Giants of programming theory, such as David Gries and Edsger Dijkstra, wrote all this up long ago. The most readable account (to me) came from Gries, building on Dijkstra’s work. I remember paying a lot of money for his book – The Science of Programming – back in 1981. It is now freely available online. See page 181 for his wording of the explanation above. The Science of Programming is an amazing book. It contains both challenging formal logic and also such pragmatic advice as “in languages that use the equal sign for assignment, use asymmetric layout to make such standout. In C we would write

var= expr;

rather than

var = expr; /* as most people again still do */

The visible signal I get from writing var= expr has stopped me from ever making the = for == mistake in C-like languages.

This is a guest article written by friend and colleague, Ian Cottam.

This brief guest piece for Walking Randomly was inspired by reading about some of the Hackday outputs at the recent SSI collaborative workshop CW14 held in Oxford. I wasn’t there, but I gather that some of the outputs from the day examined source code for various properties (perhaps a little tongue-in-cheek in some cases).

So, my also slightly tongue-in-cheek question is **“Given a piece of source code written in a language with “while loops”: how do you know if the author is a computer scientist by education/training?”**

I’ll use C as my language and note that “for loops” in C are basically syntactic sugar for while loops (allowing one to gather the initialisation, guard and increment parts neatly together). In other languages “for loops” are closer to Fortran’s original iterative “do loop”. Also, I will work with that subset of code fragments that obey traditional structured (one-entry, one-exit) programming constructs. If I didn’t, perhaps one could argue, as famously Dijkstra originally did, that the density of “goto” statements, even when spelt “break” or “continue”, etc., might be a deciding quality factor.
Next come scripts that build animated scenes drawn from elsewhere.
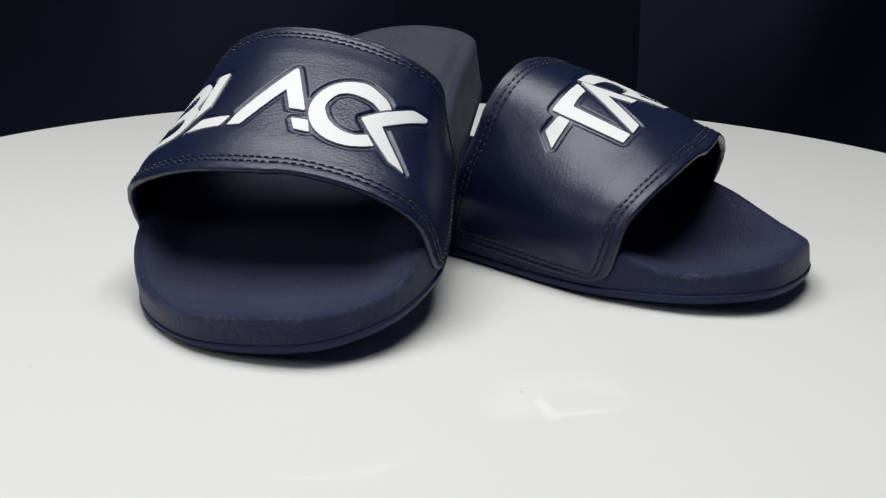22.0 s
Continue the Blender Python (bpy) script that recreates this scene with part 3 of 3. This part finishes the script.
def build_platter():
    R = 0.3190
    root = tagged(new("display_turntable"), "round glossy white display turntable, slowly spinning", "turntable")
    shift = np.array([0.0064, -0.0118, 0.0])
    vs, fs = lathe([(R - 0.0006, -0.0016), (R - 0.002, -0.0003), (R - 0.004, 0.0), (0.15, 0.0), (0.001, 0.0)], 256)
    top = mesh_object("tabletop", vs + shift, fs, PLATTER, root, "glossy white laminate top")
    vs, fs = lathe([(0.001, -0.018), (R - 0.004, -0.018), (R - 0.001, -0.0165), (R, -0.014), (R, -0.004), (R - 0.0006, -0.0016)], 256)
    band = mesh_object("edge_band", vs + shift, fs, PLATTER, root)
    for ob in (top, band):
        for f in ob.data.polygons:
            f.use_smooth = abs(f.normal.z) < 0.95
    # a few crumbs and fibres on the top
    rng = random.Random(5)
    verts, faces = [], []
    for k in range(16):
        r, a = 0.30 * math.sqrt(rng.random()), rng.uniform(0, 2 * math.pi)
        c = np.array([r * math.cos(a), r * math.sin(a), 0.0002]) + shift
        ln, wd, h, turn = rng.uniform(0.0003, 0.0008), rng.uniform(0.0001, 0.0002), rng.uniform(0.0001, 0.0002), rng.uniform(0, math.pi)
        e, g = np.array([math.cos(turn), math.sin(turn), 0]), np.array([-math.sin(turn), math.cos(turn), 0])
        b0 = len(verts)
        verts += [c + e * ln, c + g * wd, c - e * ln, c - g * wd, c + np.array([0, 0, h])]
        faces += [(b0, b0 + 1, b0 + 4), (b0 + 1, b0 + 2, b0 + 4), (b0 + 2, b0 + 3, b0 + 4), (b0 + 3, b0, b0 + 4)]
    tagged(mesh_object("dust_specks", verts, faces, DUST, root, smooth=False), "fine grey dust specks", kind="stuff")
    return root


platter = build_platter()


def room():
    vs, fs = lathe([(0.001, -0.30), (0.22, -0.30), (0.22, -0.285), (0.09, -0.27), (0.09, -0.018), (0.001, -0.018)], 96)
    base = mesh_object("turntable_base", vs, fs, DARK)
    tagged(base, "dark round pedestal carrying the spinning platter", "pedestal")
    # unseen floor, walls and ceiling, added to close the room; the navy ones tint the fill
    def slab(name, lo, hi, mat):
        x0, y0, z0 = lo
        x1, y1, z1 = hi
        v = [(x0, y0, z0), (x1, y0, z0), (x1, y1, z0), (x0, y1, z0), (x0, y0, z1), (x1, y0, z1), (x1, y1, z1), (x0, y1, z1)]
        f = [(3, 2, 1, 0), (4, 5, 6, 7), (0, 1, 5, 4), (1, 2, 6, 5), (2, 3, 7, 6), (3, 0, 4, 7)]
        return tagged(mesh_object(name, v, f, mat, smooth=False), kind="structure")
    slab("floor", (-1.6, -1.8, -0.34), (1.6, 1.3, -0.30), DARK)
    slab("wall_south", (-1.6, -1.84, -0.30), (1.6, -1.8, 1.7), WALL_FILL)
    slab("wall_north", (-1.6, 1.3, -0.30), (1.6, 1.34, 1.7), DARK)
    slab("wall_west", (-1.64, -1.8, -0.30), (-1.6, 1.3, 1.7), WALL_FILL)
    slab("wall_east", (1.6, -1.8, -0.30), (1.64, 1.3, 1.7), WALL_FILL)
    slab("ceiling", (-1.6, -1.8, 1.7), (1.6, 1.3, 1.74), WALL_FILL)
    # black cloth behind the platter, with navy curtains hanging before it
    def drape(name, x0, x1, y0, mat, label, amp, seed):
        nx, nz = int((x1 - x0) * 110) + 2, 44
        X, Z = np.meshgrid(np.linspace(x0, x1, nx), np.linspace(-0.299, 0.95, nz))
        amp = amp * (1 + 2.2 * np.exp(-((np.abs(X) - 0.26) / 0.12) ** 2))
        Y = y0 + amp * np.sin(X * 9 + seed + 0.8 * np.sin(X * 3.1) + Z * 1.6) + amp * 0.5 * np.sin(X * 23 + 2 * seed + 3 * Z) + amp * 0.7 * np.sin(X * 14 - Z * 11 + seed)
        # the inner edge of the first curtain swings back to the backdrop
        Y = Y + (0.13 * np.clip((X + 0.46) / 0.42, 0, 1) ** 1.5 if x0 < 0 < x1 + 0.1 and x1 < 0.5 else 0)
        front = np.column_stack([X.ravel(), Y.ravel(), Z.ravel()])
        f = grid_faces(nz, nx) + grid_faces(nz, nx, False, True, nx * nz)
        tagged(mesh_object(name, np.vstack([front, front + np.array([0, 0.003, 0])]), f, mat), label, kind="structure")
    drape("backdrop", -1.1, 1.1, 0.72, VELVET, "black cloth backdrop", 0.006, 0.3)
    drape("curtain_1", -1.1, -0.04, 0.62, CLOTH, "dark navy cloth hanging in soft folds", 0.012, 0.0)
    drape("curtain_2", 0.152, 1.1, 0.62, CLOTH, "dark navy cloth hanging in soft folds", 0.012, 1.7)


room()

# ---- the pair of slides ----


def build_slide(mirror, spring, label, marks):
    root = tagged(new("slide_sandal"), label, "slide sandal", "pair of slides")
    sole, bed = build_sole(root, spring, mirror)
    polys = mark_polygons(marks)
    strap, p, nrm = build_strap(root, mirror, emblem_relief(polys))
    place = strap_placer(strap_edges(401, mirror), mirror)
    for name, poly in polys:
        fix_normals(build_stroke("emblem_" + name, poly, strap, place, 0.00008, 0.9, WHITE, "raised white rubber emblem stroke"))
    build_stitching(strap, p, nrm, mirror)
    build_prints(sole, bed, mirror)
    build_wear(sole, bed, strap, mirror)
    return root


left = build_slide(-1, 0.0055, "navy slide sandal with white strap emblem, flat on turntable", MARK_LEFT)
right = build_slide(1, 0.0075, "navy slide sandal with white strap emblem, leaning across its pair", MARK_RIGHT)


# poses on the platter
LEFT_REST = pose(0.0711, -0.1010, 0.0, 0, 0, 41.05)
RIGHT_REST = pose(0.0146, -0.1069, 0.0507, -11.36, 6.35, -17.91)


def motions():
    spin = [(t, pose(0, 0, 0, 0, 0, a)) for t, a in TURN]
    walk(platter, spin)
    walk(left, [(t, m @ LEFT_REST) for t, m in spin])
    walk(right, [(t, m @ RIGHT_REST) for t, m in spin])


motions()
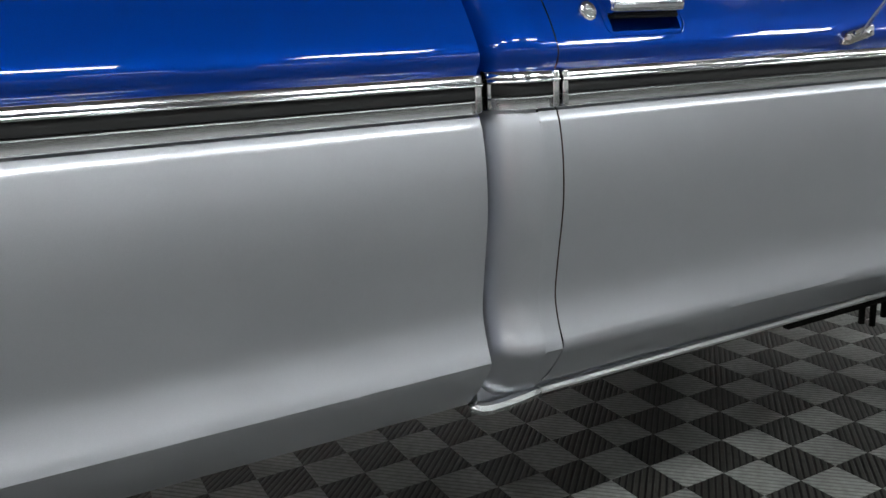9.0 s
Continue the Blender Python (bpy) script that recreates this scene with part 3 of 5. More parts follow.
for s in (-1, 1):
    moulding(-0.7235, BED_X1 - 0.001, s, truck)
    moulding(1.505, 1.612, s, truck)
    moulding(1.618, 2.7045, s, truck)
    moulding(2.714, 3.868, s, truck)
    # side marker lamps
    for x0, x1, z0, z1, mt, nm, lb in ((-0.958, -0.722, 1.146, 1.208, RED_LENS, "rear_marker", "red side marker lamp in a chrome bezel"),
                                       (3.872, 4.128, 1.146, 1.210, AMBER, "front_marker", "amber side marker lamp in a chrome bezel")):
        front = x0 > 0
        lx1 = x1 - 0.02 if not front else 4.064
        e = 0.0 if front else 0.008
        lp = rounded_loop([(x0 - e, z0 - e), (x1 + e * 0.4, z0 - e), (x1 + e * 0.4, z1 + e), (x0 - e, z1 + e)], [0.016 + e] * 4, 8, 5)
        li = rounded_loop([(x0 + 0.016, z0 + 0.012), (lx1, z0 + 0.012), (lx1, z1 - 0.012), (x0 + 0.016, z1 - 0.012)], [0.008] * 4, 8, 5)
        Y = 1.003
        pl = lambda x, z, h, s=s: Vector((x, s * (Y + h), z))
        bm = BM()
        rows = [[pl(*p, -0.02) for p in lp], [pl(*p, 0.004) for p in lp], [pl(*(o + (i - o) * 0.35), 0.009) for o, i in zip(lp, li)],
                [pl(*(o + (i - o) * 0.8), 0.008) for o, i in zip(lp, li)], [pl(*p, -0.004) for p in li]]
        grid(bm, rows, closed=True)
        mk = body(nm, bm, CHROME, truck, lb)
        bm = BM()
        vs = grid(bm, [[pl(*p, -0.004) for p in li], [pl(*p, 0.003) for p in li], [pl(*(sum(li) / len(li) + (p - sum(li) / len(li)) * 0.93), 0.006) for p in li]], closed=True)
        bm.faces.new(vs[-1])
        body("lens", bm, mt, mk)
        for xx in (x0 + 0.027, lx1 - 0.011):
            bm = BM()
            cyl(bm, pl(xx, (z0 + z1) / 2, 0.005), pl(xx, (z0 + z1) / 2, 0.008), 0.0045, n=10)
            body("screw", bm, HUB, mk)

# ---- cab
CAB_BOTTOM = 0.645


def cab_rear_x(z):
    return interp([(0.6, 1.494), (1.2, 1.494), (1.43, 1.4985), (1.935, 1.610), (1.95, 1.6133)], z)


def cab_y(z):
    return side_y(1.59, z) if z < 1.2 else interp(UPPER_CAB, z)


CORNER = 0.085
cab = body("cab", upper_panel(1.494 + CORNER, 1.6135, UPPER_CAB, -1, z1=1.436, step=0.02), BLUE, truck, "glossy blue truck cab")
for s in (-1, 1):
    if s > 0:
        body("cab_side", upper_panel(1.494 + CORNER, 1.612, UPPER_CAB, 1, z1=1.436, step=0.02), BLUE, cab)
    body("cab_corner_lower", lower_panel(1.494 + CORNER, 1.6135, None, s, lambda x: CAB_BOTTOM), SILVER, cab, "silver lower cab corner")
    for z0, z1, mt in ((CAB_BOTTOM, 1.152, SILVER), (1.205, 1.93, BLUE)):
        bm = BM()
        rows = []
        for z in np.linspace(z0, z1, 50):
            xr, y = cab_rear_x(z), cab_y(z)
            rows.append([(xr + CORNER - CORNER * math.sin(a), s * (y - CORNER + CORNER * math.cos(a)), z) for a in np.linspace(0, math.pi / 2, 9)])
        grid(bm, rows)
        body("cab_rear_corner", bm, mt, cab)
    bm = BM()
    rows = [[(1.494 + CORNER - CORNER * math.sin(a), s * (0.986 - CORNER + CORNER * math.cos(a)), z) for a in np.linspace(0, math.pi / 2, 9)] for z in (1.15, 1.206)]
    grid(bm, rows)
    body("cab_rear_corner", bm, SILVER, cab)

# side window frame: pillars and roof rail in one pressing
WIN = [(1.742, 1.442), (2.553, 1.442), (2.392, 1.868), (1.768, 1.868)]
OUT = [(1.5835, 1.430), (2.672, 1.430), (2.385, 1.935), (1.695, 1.935)]
for s in (-1, 1):
    outer = rounded_loop(OUT, [0.002] * 4, 14, 6)
    winl = rounded_loop(WIN, [0.055, 0.06, 0.04, 0.05], 14, 6)
    place = lambda x, z, s=s: Vector((x, s * cab_y(z), z))
    bm = BM()
    rows = []
    for k in range(11):
        t = k / 10
        rows.append([place(*(o + (i - o) * t)) + Vector((0, s * 0.012 * math.sin(math.pi * t) * min(1.0, max(0.0, (o[1] - 1.44) / 0.08)), 0)) for o, i in zip(outer, winl)])
    grid(bm, rows, closed=True)
    rows = [[place(*p) for p in winl], [place(*p) - Vector((0, s * 0.012, 0)) for p in winl]]
    grid(bm, rows, closed=True)
    body("window_surround", bm, BLUE, cab, "blue window surround with pillars")
    bm = BM()
    rows = [[place(*p) - Vector((0, s * 0.004, 0)) for p in winl]]
    c = sum(winl) / len(winl)
    w2 = rounded_loop([(1.748, 1.448), (2.545, 1.449), (2.386, 1.860), (1.775, 1.860)], [0.05, 0.05, 0.035, 0.045], 14, 6)
    rows.append([place(*p) - Vector((0, s * 0.008, 0)) for p in w2])
    rows.append([place(*p) - Vector((0, s * 0.035, 0)) for p in w2])
    rows.append([place(*p) - Vector((0, s * 0.040, 0)) for p in outer])
    grid(bm, rows, closed=True)
    body("window_seal", bm, SEAL, cab, "black rubber window seal")
    # drip moulding down the rear pillar and along the roof edge
    bm = BM()
    pts = [(1.622, 1.400), (1.660, 1.55), (1.700, 1.72), (1.734, 1.86), (1.765, 1.905), (1.85, 1.918), (2.1, 1.922), (2.35, 1.920)]
    path = smooth_path(pts, 6)
    tube(bm, [(p[0], s * (cab_y(p[1]) + 0.005), p[1]) for p in path], 0.0085, 12)
    body("drip_moulding", bm, CHROME, cab, "bright drip moulding down the rear pillar")

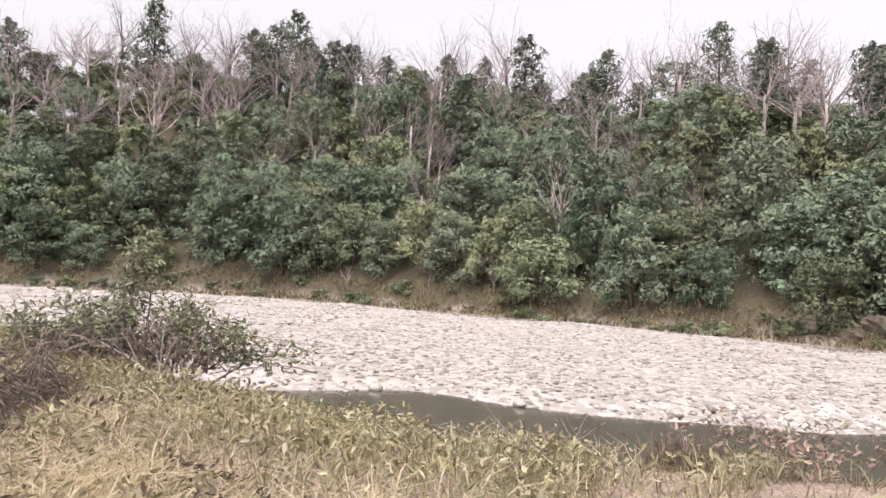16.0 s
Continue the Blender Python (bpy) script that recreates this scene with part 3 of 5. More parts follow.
def stone_field(outline, place, cell, rng, parent, material, joint=0.005, depth=0.009, skew=0.0):
    """Stones laid on their corners in a loose diamond lattice, cut to the convex outline (anticlockwise)."""
    us, vs = [p[0] for p in outline], [p[1] for p in outline]
    nu, nv = int((max(us) - min(us)) / cell[0]) + 3, int((max(vs) - min(vs)) / cell[1]) * 2 + 6
    node = {}

    def at(i, j, end):
        """A node of the lattice: two corners with a short upright joint between them."""
        if (i, j) not in node:
            x = min(us) - cell[0] + (i + 0.5 * (j % 2)) * cell[0] + rng.uniform(-0.15, 0.15) * cell[0] + skew * j
            y = min(vs) - cell[1] + j * cell[1] * 0.5 + rng.uniform(-0.12, 0.12) * cell[1]
            h, lean = rng.uniform(0.04, 0.2) * cell[1], rng.uniform(-0.05, 0.05) * cell[0]
            node[i, j] = ((x - lean, y - h), (x + lean, y + h))
        return node[i, j][end]

    for j in range(nv):
        for i in range(-6, nu + 8):
            o = j % 2
            quad = [at(i, j, 1), at(i + o, j + 1, 0), at(i + o, j + 1, 1), at(i, j + 2, 0), at(i + o - 1, j + 1, 1), at(i + o - 1, j + 1, 0)]
            for a, b in zip(outline, outline[1:] + outline[:1]):
                quad = clip_poly(quad, a, b)
                if len(quad) < 3:
                    break
            if len(quad) < 3:
                continue
            quad = inset(quad, joint * rng.choice((0.3, 0.6, 1.0, 1.7)))
            if len(quad) < 3:
                continue
            area = 0.5 * abs(sum(p[0] * q[1] - q[0] * p[1] for p, q in zip(quad, quad[1:] + quad[:1])))
            if area < 0.0015:
                continue
            part("stone", cushion(quad, place, rng, depth * rng.uniform(0.7, 1.3)), material, parent)


def prism(poly_a, poly_b):
    """A closed body between two polygons with as many corners."""
    g, n = Geo(), len(poly_a)
    g.v = [tuple(p) for p in poly_a] + [tuple(p) for p in poly_b]
    g.f = [tuple(range(n - 1, -1, -1)), tuple(range(n, 2 * n))] + [(i, (i + 1) % n, n + (i + 1) % n, n + i) for i in range(n)]
    return g


def soft(ob, w=0.012, seg=2):
    b = ob.modifiers.new("worn_edges", "BEVEL")
    b.width, b.segments, b.limit_method = w, seg, "ANGLE"
    return ob


Y0, Y1, Y2, Y3 = 8.62, 10.42, 20.36, 21.9     # foot of the ramp, head of the ramp, far top, far foot
END = Vector((-1.0, -0.5, 0)).normalized()    # run of the end face


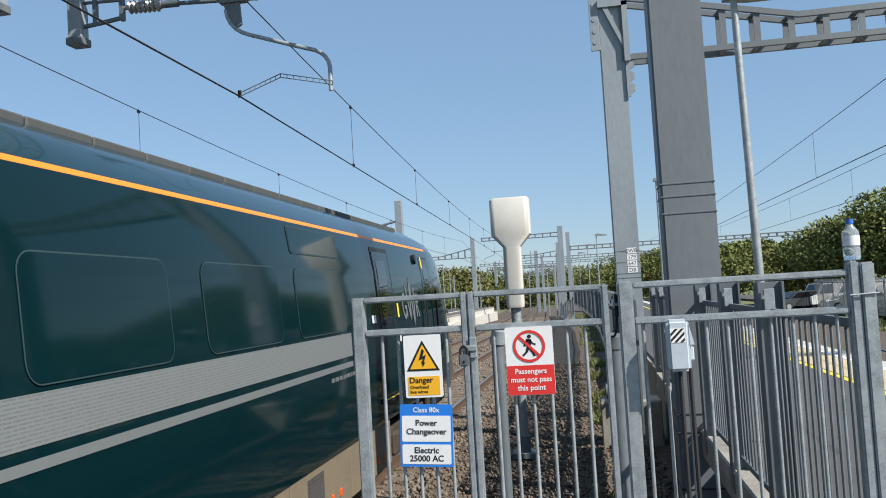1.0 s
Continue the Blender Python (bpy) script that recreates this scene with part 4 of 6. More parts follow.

(Purely as an aside, I note that Linux (and related free/open source) contributors seem to use goto fairly freely as an exception case mechanism; and they might well have a justification. The density of gotos in Apple’s SSL code was illustrated recently by the so-called “goto fail” bug. See also Knuth’s famous article on this subject.)

In my own programming, I know from experience that if I use a goto, I find it so much more difficult to reason logically (and non-operationally) about my code that I avoid them. Whenever I have used a programming language without the goto statement, I have never missed it.

Now, finally to the point at hand, suppose one is processing the elements of an array of single dimension and of length N. The C convention is that the index goes from 0 to N-1. Code fragment A below is written by a non computer scientist, whereas B is.

/* Code fragment A */ for (i= 0; i < N; ++i) { /* do stuff with a[i] */ }

/* Code fragment B */ for (i= 0; i != N; ++i) { /* do stuff with a[i] */ }

The only difference is the loop’s guard: i<N versus i!=N.

**As a computer scientist by training I would always write B; which would you write?**

I would – and will in a follow-up – argue that B is better even though I am not saying that code fragment A is incorrect. Also in the follow-up I will acknowledge the computer scientist who first pointed this out – at least to me – some 33 years ago.